** GOAL **
Omit all images. Write out the rest of the material exactly.

** AVAILABLE DATA **
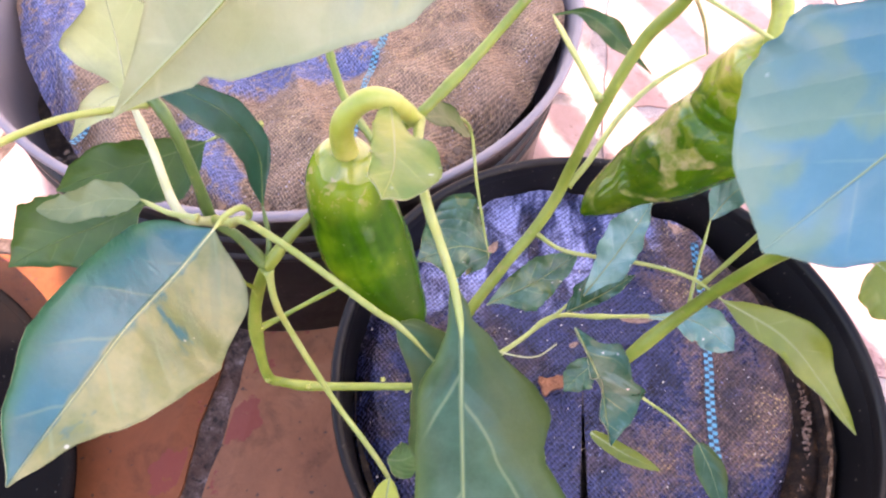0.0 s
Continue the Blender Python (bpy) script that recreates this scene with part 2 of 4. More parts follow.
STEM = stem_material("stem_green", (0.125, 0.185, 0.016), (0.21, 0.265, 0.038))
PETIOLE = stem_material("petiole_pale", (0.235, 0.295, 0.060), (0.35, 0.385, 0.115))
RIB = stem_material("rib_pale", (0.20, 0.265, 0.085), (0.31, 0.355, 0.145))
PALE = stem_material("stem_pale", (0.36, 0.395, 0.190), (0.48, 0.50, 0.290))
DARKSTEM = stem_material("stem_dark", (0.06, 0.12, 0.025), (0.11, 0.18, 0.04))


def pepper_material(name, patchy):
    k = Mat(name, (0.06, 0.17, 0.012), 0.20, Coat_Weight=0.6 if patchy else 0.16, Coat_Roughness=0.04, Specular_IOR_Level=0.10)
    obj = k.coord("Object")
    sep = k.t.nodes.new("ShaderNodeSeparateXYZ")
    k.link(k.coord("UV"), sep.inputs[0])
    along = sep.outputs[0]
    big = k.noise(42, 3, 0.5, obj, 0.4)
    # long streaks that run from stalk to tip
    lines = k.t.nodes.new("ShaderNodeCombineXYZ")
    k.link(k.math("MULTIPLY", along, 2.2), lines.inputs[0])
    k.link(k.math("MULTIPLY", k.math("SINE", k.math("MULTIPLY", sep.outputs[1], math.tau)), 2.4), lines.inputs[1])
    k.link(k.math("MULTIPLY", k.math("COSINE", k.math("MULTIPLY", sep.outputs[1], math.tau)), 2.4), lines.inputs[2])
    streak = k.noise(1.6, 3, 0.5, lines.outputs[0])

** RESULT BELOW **
0.0 s
Continue the Blender Python (bpy) script that recreates this scene with part 2 of 4. More parts follow.
STEM = stem_material("stem_green", (0.125, 0.185, 0.016), (0.21, 0.265, 0.038))
PETIOLE = stem_material("petiole_pale", (0.235, 0.295, 0.060), (0.35, 0.385, 0.115))
RIB = stem_material("rib_pale", (0.20, 0.265, 0.085), (0.31, 0.355, 0.145))
PALE = stem_material("stem_pale", (0.36, 0.395, 0.190), (0.48, 0.50, 0.290))
DARKSTEM = stem_material("stem_dark", (0.06, 0.12, 0.025), (0.11, 0.18, 0.04))


def pepper_material(name, patchy):
    k = Mat(name, (0.06, 0.17, 0.012), 0.20, Coat_Weight=0.6 if patchy else 0.16, Coat_Roughness=0.04, Specular_IOR_Level=0.10)
    obj = k.coord("Object")
    sep = k.t.nodes.new("ShaderNodeSeparateXYZ")
    k.link(k.coord("UV"), sep.inputs[0])
    along = sep.outputs[0]
    big = k.noise(42, 3, 0.5, obj, 0.4)
    # long streaks that run from stalk to tip
    lines = k.t.nodes.new("ShaderNodeCombineXYZ")
    k.link(k.math("MULTIPLY", along, 2.2), lines.inputs[0])
    k.link(k.math("MULTIPLY", k.math("SINE", k.math("MULTIPLY", sep.outputs[1], math.tau)), 2.4), lines.inputs[1])
    k.link(k.math("MULTIPLY", k.math("COSINE", k.math("MULTIPLY", sep.outputs[1], math.tau)), 2.4), lines.inputs[2])
    streak = k.noise(1.6, 3, 0.5, lines.outputs[0])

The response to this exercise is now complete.